# Request:
Exclude the pictures and return every line exactly as written.

# Data segment:
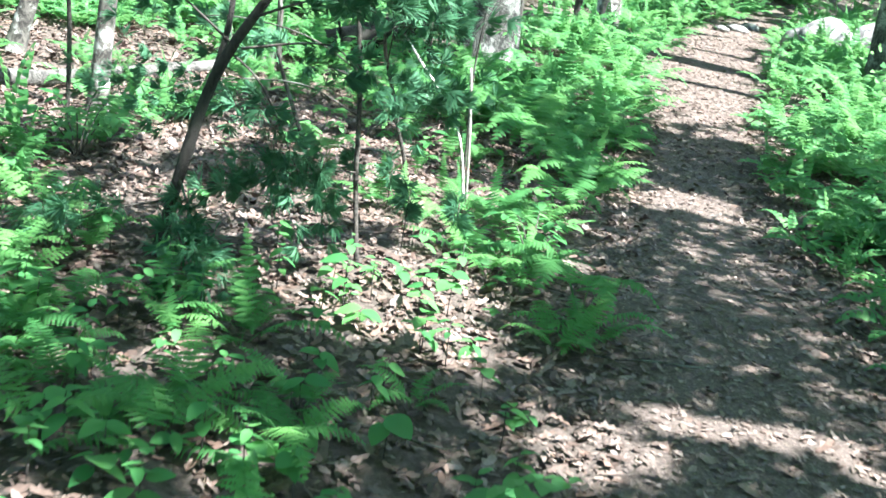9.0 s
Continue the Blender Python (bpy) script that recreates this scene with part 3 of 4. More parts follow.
# ---- unseen leaves added overhead to cast the dappled shade, open over the sunny spots ----
# sunny share of the ground: centre, half sizes, share
SUNNY = [
    (0, 12, 40, 40, 0.58), (-6, 21, 6, 9, 0.95), (-2.5, 22, 2.5, 3, 0.9), (-4, 11, 3.2, 3, 0.5), (8, 22, 5, 8, 0.8), (2, 30, 4, 3, 0.4), (3, 38, 9, 5, 0.3),
    (-0.6, 4.4, 1.9, 1.8, 0.07), (-0.8, 3.2, 0.6, 0.5, 0.06), (0.05, 4.1, 0.25, 0.2, 0.35), (0.4, 4.65, 0.25, 0.22, 0.5), (0.55, 4.9, 0.25, 0.2, 0.5), (-0.35, 3.15, 0.2, 0.15, 0.6), (-2.2, 5.6, 0.9, 0.7, 0.2), (-0.5, 2.5, 0.7, 0.6, 0.10), (-0.42, 2.62, 0.16, 0.14, 0.9), (-0.25, 2.35, 0.25, 0.14, 0.9), (0.3, 2.7, 0.25, 0.16, 0.75), (-0.05, 3.2, 0.15, 0.1, 0.8), (-1.6, 6.7, 1.8, 0.8, 0.42), (0.4, 7.6, 1.25, 0.95, 0.92),
    (1.9, 6.5, 0.95, 1.9, 0.62), (1.6, 2.5, 1.2, 1.2, 0.09), (1.0, 3.35, 0.42, 0.16, 0.95), (2.6, 3.5, 0.7, 0.8, 0.14), (3.7, 7.5, 0.9, 2.2, 0.85),
    (0.3, 9.8, 1.6, 1.0, 0.08), (-1.6, 9.2, 1.5, 1.5, 0.05), (2.2, 11.8, 0.9, 2.6, 0.10), (0.15, 8.85, 0.75, 0.3, 0.85), (0.6, 11.9, 0.7, 0.7, 0.7), (1.8, 8.3, 0.55, 0.35, 0.6), (2.0, 8.9, 0.8, 0.22, 0.03), (-0.6, 10.7, 0.9, 0.9, 0.3), (2.3, 10.8, 0.5, 0.15, 0.8),
    (1.55, 9.75, 0.22, 0.11, 1), (1.85, 9.6, 0.22, 0.11, 1), (2.15, 9.45, 0.22, 0.11, 1), (2.45, 9.32, 0.25, 0.11, 1), (2.75, 9.2, 0.25, 0.11, 1),
    (3.8, 13, 1.1, 4, 0.15), (-0.6, 13.2, 1.0, 0.8, 0.22), (0.65, 13.5, 0.5, 0.42, 0.97), (-0.2, 15.3, 0.8, 0.5, 0.15), (-0.1, 14.75, 0.62, 0.4, 0.95), (1.2, 15.45, 0.3, 0.25, 0.35), (1.65, 10.4, 0.25, 0.3, 0.95), (-0.3, 6.95, 0.6, 0.4, 0.9), (0.5, 15.5, 0.7, 0.4, 0.25), (2.3, 13.6, 0.6, 1.0, 0.12),
    (2.28, 15.45, 0.42, 0.26, 0.95), (1.1, 16.0, 0.75, 0.7, 0.6), (1.8, 15.6, 0.45, 0.9, 0.05), (1.2, 17.4, 1.0, 0.9, 0.3), (2.7, 17.4, 0.7, 1.3, 0.10), (-0.6, 16.4, 1.0, 0.7, 0.4),
    (-0.9, 19.2, 1.0, 0.6, 0.1), (2.9, 21.6, 1.2, 1.9, 1.0), (1.6, 20.8, 0.8, 1.8, 0.9), (4.6, 20, 1.4, 2.8, 0.9), (0.2, 18.6, 0.8, 0.7, 0.4), (3.4, 24.6, 1.0, 1.9, 0.92), (4.3, 28, 0.9, 1.2, 0.7), (-0.6, 15.9, 1.3, 0.9, 0.28), (0.45, 14.3, 0.5, 0.3, 0.3), (1.45, 14.9, 0.6, 0.6, 0.14), (1.9, 14.6, 0.6, 0.75, 0.14), (-0.1, 14.85, 0.5, 0.3, 0.9), (0.3, 15.25, 0.4, 0.2, 0.8), (1.25, 17.2, 0.5, 0.5, 0.25), (0.0, 17.3, 0.6, 0.5, 0.7), (2.15, 15.6, 0.4, 0.3, 0.9), (0.2, 8.78, 0.22, 0.16, 1), (0.65, 13.8, 0.42, 0.32, 1), (0.75, 13.25, 0.5, 0.45, 0.95), (1.15, 12.8, 0.4, 0.4, 0.6), (1.42, 15.65, 0.3, 0.5, 0.10), (-0.5, 6.65, 0.5, 0.4, 0.9), (0.4, 12.75, 0.5, 0.4, 0.9), (-0.4, 12.1, 0.6, 0.5, 0.8), (1.3, 16.25, 0.35, 0.4, 0.08), (0.73, 15.75, 0.3, 0.22, 0.85), (0.95, 16.05, 0.3, 0.25, 0.7),
    (0.5, 13.72, 0.3, 0.25, 1), (-0.1, 14.65, 0.4, 0.2, 1), (0.45, 14.28, 0.3, 0.15, 0.9), (-0.05, 15.0, 0.25, 0.22, 0.95), (2.14, 15.55, 0.4, 0.25, 0.95), (2.7, 21.2, 1.0, 1.2, 1), (1.68, 9.6, 0.25, 0.15, 1),
    (1.74, 10.4, 0.25, 0.18, 1), (0.8, 11.7, 0.4, 0.35, 0.8), (-0.2, 6.25, 0.4, 0.4, 0.9), (-0.2, 6.75, 0.3, 0.3, 0.9), (0.7, 6.75, 0.4, 0.35, 0.85), (0.92, 3.57, 0.28, 0.12, 0.95), (-0.39, 2.32, 0.2, 0.12, 0.95), (0.24, 8.15, 0.3, 0.25, 1), (-0.35, 6.98, 0.35, 0.2, 1), (-0.06, 7.16, 0.16, 0.09, 0.08), (-0.62, 7.46, 0.42, 0.24, 1), (0.35, 14.72, 0.32, 0.15, 0.12), (1.35, 16.32, 0.5, 0.5, 0.06), (0.5, 16.9, 0.25, 0.2, 1), (1.75, 8.33, 0.55, 0.28, 0.95), (4.7, 22.25, 0.45, 0.25, 0.05),
]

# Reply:
9.0 s
Continue the Blender Python (bpy) script that recreates this scene with part 3 of 4. More parts follow.
# ---- unseen leaves added overhead to cast the dappled shade, open over the sunny spots ----
# sunny share of the ground: centre, half sizes, share
SUNNY = [
    (0, 12, 40, 40, 0.58), (-6, 21, 6, 9, 0.95), (-2.5, 22, 2.5, 3, 0.9), (-4, 11, 3.2, 3, 0.5), (8, 22, 5, 8, 0.8), (2, 30, 4, 3, 0.4), (3, 38, 9, 5, 0.3),
    (-0.6, 4.4, 1.9, 1.8, 0.07), (-0.8, 3.2, 0.6, 0.5, 0.06), (0.05, 4.1, 0.25, 0.2, 0.35), (0.4, 4.65, 0.25, 0.22, 0.5), (0.55, 4.9, 0.25, 0.2, 0.5), (-0.35, 3.15, 0.2, 0.15, 0.6), (-2.2, 5.6, 0.9, 0.7, 0.2), (-0.5, 2.5, 0.7, 0.6, 0.10), (-0.42, 2.62, 0.16, 0.14, 0.9), (-0.25, 2.35, 0.25, 0.14, 0.9), (0.3, 2.7, 0.25, 0.16, 0.75), (-0.05, 3.2, 0.15, 0.1, 0.8), (-1.6, 6.7, 1.8, 0.8, 0.42), (0.4, 7.6, 1.25, 0.95, 0.92),
    (1.9, 6.5, 0.95, 1.9, 0.62), (1.6, 2.5, 1.2, 1.2, 0.09), (1.0, 3.35, 0.42, 0.16, 0.95), (2.6, 3.5, 0.7, 0.8, 0.14), (3.7, 7.5, 0.9, 2.2, 0.85),
    (0.3, 9.8, 1.6, 1.0, 0.08), (-1.6, 9.2, 1.5, 1.5, 0.05), (2.2, 11.8, 0.9, 2.6, 0.10), (0.15, 8.85, 0.75, 0.3, 0.85), (0.6, 11.9, 0.7, 0.7, 0.7), (1.8, 8.3, 0.55, 0.35, 0.6), (2.0, 8.9, 0.8, 0.22, 0.03), (-0.6, 10.7, 0.9, 0.9, 0.3), (2.3, 10.8, 0.5, 0.15, 0.8),
    (1.55, 9.75, 0.22, 0.11, 1), (1.85, 9.6, 0.22, 0.11, 1), (2.15, 9.45, 0.22, 0.11, 1), (2.45, 9.32, 0.25, 0.11, 1), (2.75, 9.2, 0.25, 0.11, 1),
    (3.8, 13, 1.1, 4, 0.15), (-0.6, 13.2, 1.0, 0.8, 0.22), (0.65, 13.5, 0.5, 0.42, 0.97), (-0.2, 15.3, 0.8, 0.5, 0.15), (-0.1, 14.75, 0.62, 0.4, 0.95), (1.2, 15.45, 0.3, 0.25, 0.35), (1.65, 10.4, 0.25, 0.3, 0.95), (-0.3, 6.95, 0.6, 0.4, 0.9), (0.5, 15.5, 0.7, 0.4, 0.25), (2.3, 13.6, 0.6, 1.0, 0.12),
    (2.28, 15.45, 0.42, 0.26, 0.95), (1.1, 16.0, 0.75, 0.7, 0.6), (1.8, 15.6, 0.45, 0.9, 0.05), (1.2, 17.4, 1.0, 0.9, 0.3), (2.7, 17.4, 0.7, 1.3, 0.10), (-0.6, 16.4, 1.0, 0.7, 0.4),
    (-0.9, 19.2, 1.0, 0.6, 0.1), (2.9, 21.6, 1.2, 1.9, 1.0), (1.6, 20.8, 0.8, 1.8, 0.9), (4.6, 20, 1.4, 2.8, 0.9), (0.2, 18.6, 0.8, 0.7, 0.4), (3.4, 24.6, 1.0, 1.9, 0.92), (4.3, 28, 0.9, 1.2, 0.7), (-0.6, 15.9, 1.3, 0.9, 0.28), (0.45, 14.3, 0.5, 0.3, 0.3), (1.45, 14.9, 0.6, 0.6, 0.14), (1.9, 14.6, 0.6, 0.75, 0.14), (-0.1, 14.85, 0.5, 0.3, 0.9), (0.3, 15.25, 0.4, 0.2, 0.8), (1.25, 17.2, 0.5, 0.5, 0.25), (0.0, 17.3, 0.6, 0.5, 0.7), (2.15, 15.6, 0.4, 0.3, 0.9), (0.2, 8.78, 0.22, 0.16, 1), (0.65, 13.8, 0.42, 0.32, 1), (0.75, 13.25, 0.5, 0.45, 0.95), (1.15, 12.8, 0.4, 0.4, 0.6), (1.42, 15.65, 0.3, 0.5, 0.10), (-0.5, 6.65, 0.5, 0.4, 0.9), (0.4, 12.75, 0.5, 0.4, 0.9), (-0.4, 12.1, 0.6, 0.5, 0.8), (1.3, 16.25, 0.35, 0.4, 0.08), (0.73, 15.75, 0.3, 0.22, 0.85), (0.95, 16.05, 0.3, 0.25, 0.7),
    (0.5, 13.72, 0.3, 0.25, 1), (-0.1, 14.65, 0.4, 0.2, 1), (0.45, 14.28, 0.3, 0.15, 0.9), (-0.05, 15.0, 0.25, 0.22, 0.95), (2.14, 15.55, 0.4, 0.25, 0.95), (2.7, 21.2, 1.0, 1.2, 1), (1.68, 9.6, 0.25, 0.15, 1),
    (1.74, 10.4, 0.25, 0.18, 1), (0.8, 11.7, 0.4, 0.35, 0.8), (-0.2, 6.25, 0.4, 0.4, 0.9), (-0.2, 6.75, 0.3, 0.3, 0.9), (0.7, 6.75, 0.4, 0.35, 0.85), (0.92, 3.57, 0.28, 0.12, 0.95), (-0.39, 2.32, 0.2, 0.12, 0.95), (0.24, 8.15, 0.3, 0.25, 1), (-0.35, 6.98, 0.35, 0.2, 1), (-0.06, 7.16, 0.16, 0.09, 0.08), (-0.62, 7.46, 0.42, 0.24, 1), (0.35, 14.72, 0.32, 0.15, 0.12), (1.35, 16.32, 0.5, 0.5, 0.06), (0.5, 16.9, 0.25, 0.2, 1), (1.75, 8.33, 0.55, 0.28, 0.95), (4.7, 22.25, 0.45, 0.25, 0.05),
]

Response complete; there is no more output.